Transcribe the listing in full, excluding any pictures.

=====

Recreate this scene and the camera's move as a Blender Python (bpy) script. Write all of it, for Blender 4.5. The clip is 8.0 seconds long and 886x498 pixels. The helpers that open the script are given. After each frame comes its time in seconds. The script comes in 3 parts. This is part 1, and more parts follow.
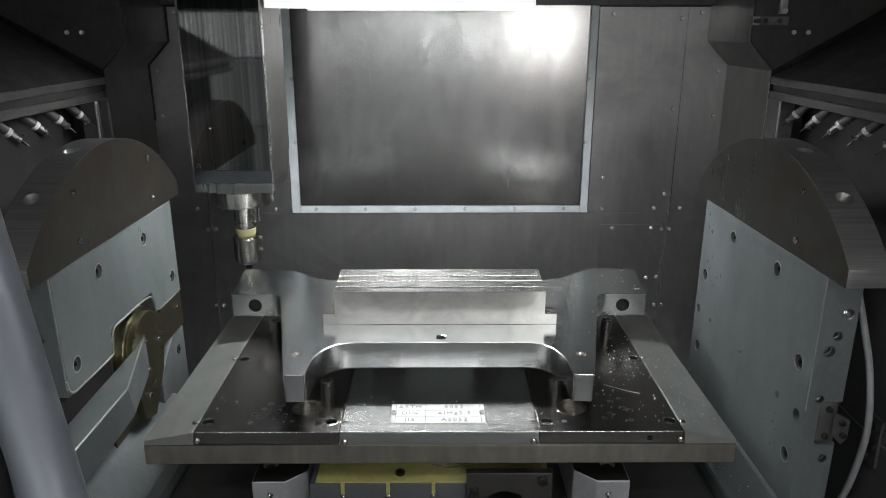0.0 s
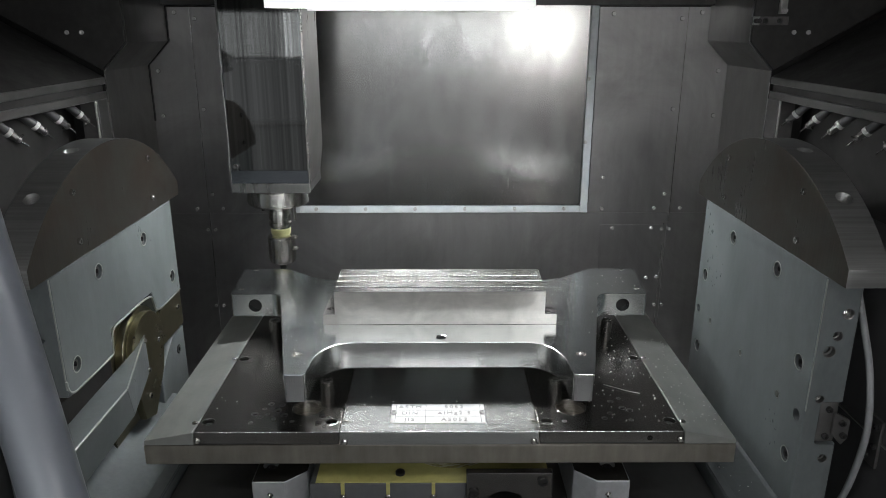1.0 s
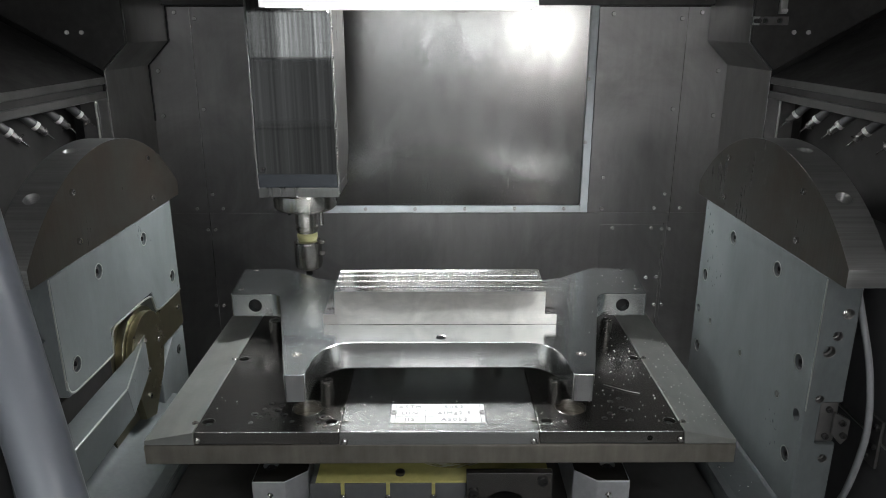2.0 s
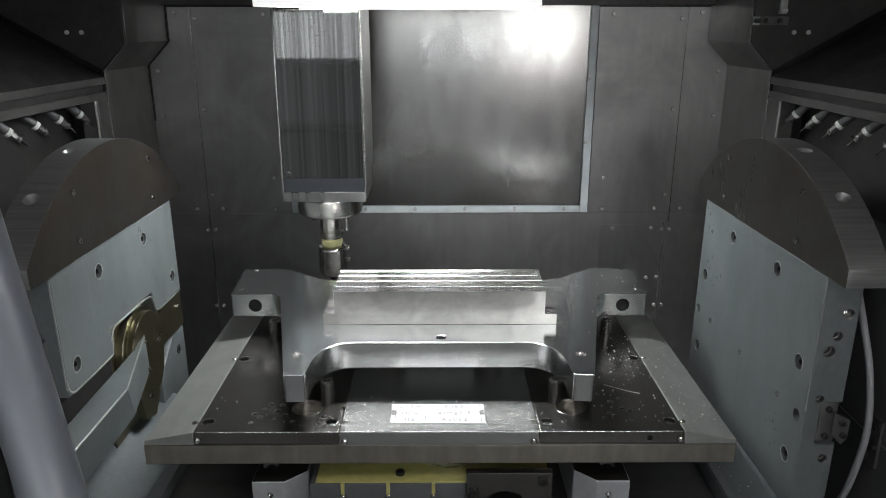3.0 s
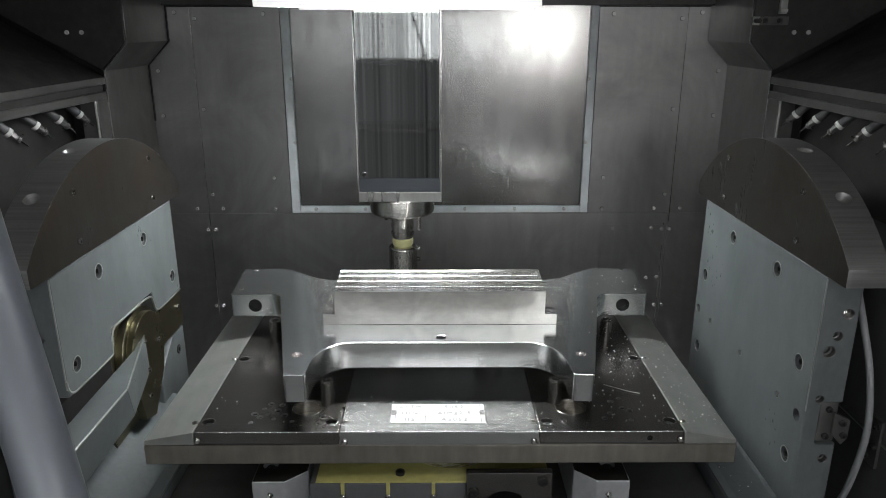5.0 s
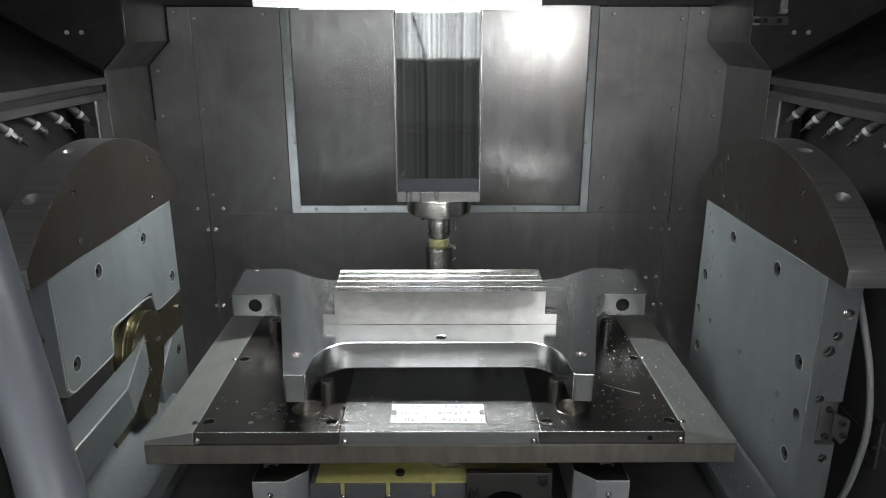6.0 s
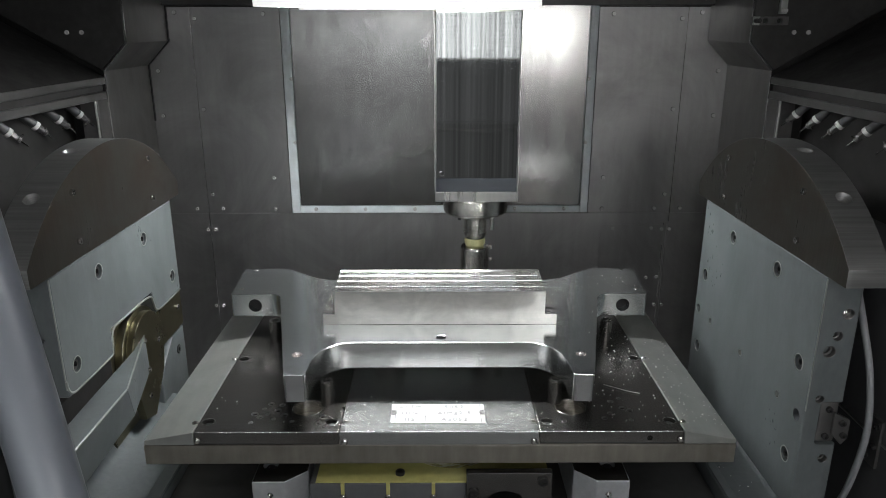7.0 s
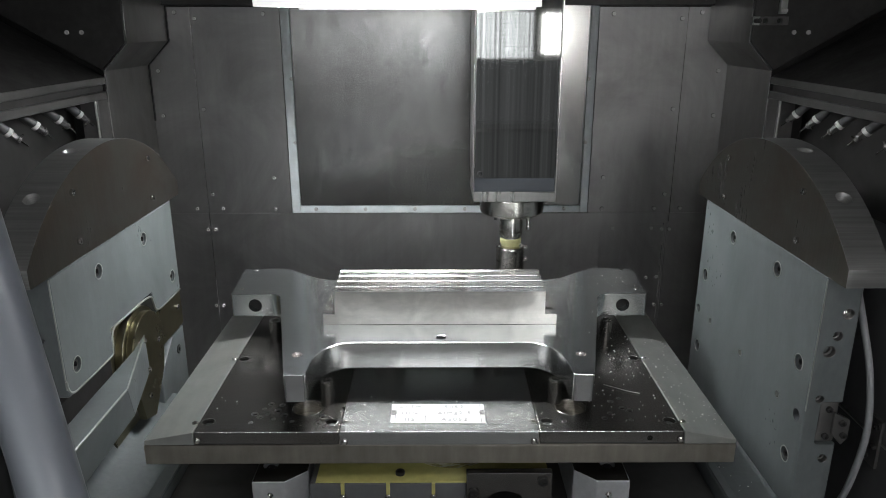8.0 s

=====

**RESPONSE TO THIS TASK**
Recreate this scene and the camera's move as a Blender Python (bpy) script. Write all of it, for Blender 4.5. The clip is 8.0 seconds long and 886x498 pixels. The helpers that open the script are given. After each frame comes its time in seconds. The script comes in 3 parts. This is part 1, and more parts follow.
0.0 s
1.0 s
2.0 s
3.0 s
5.0 s
6.0 s
7.0 s
8.0 s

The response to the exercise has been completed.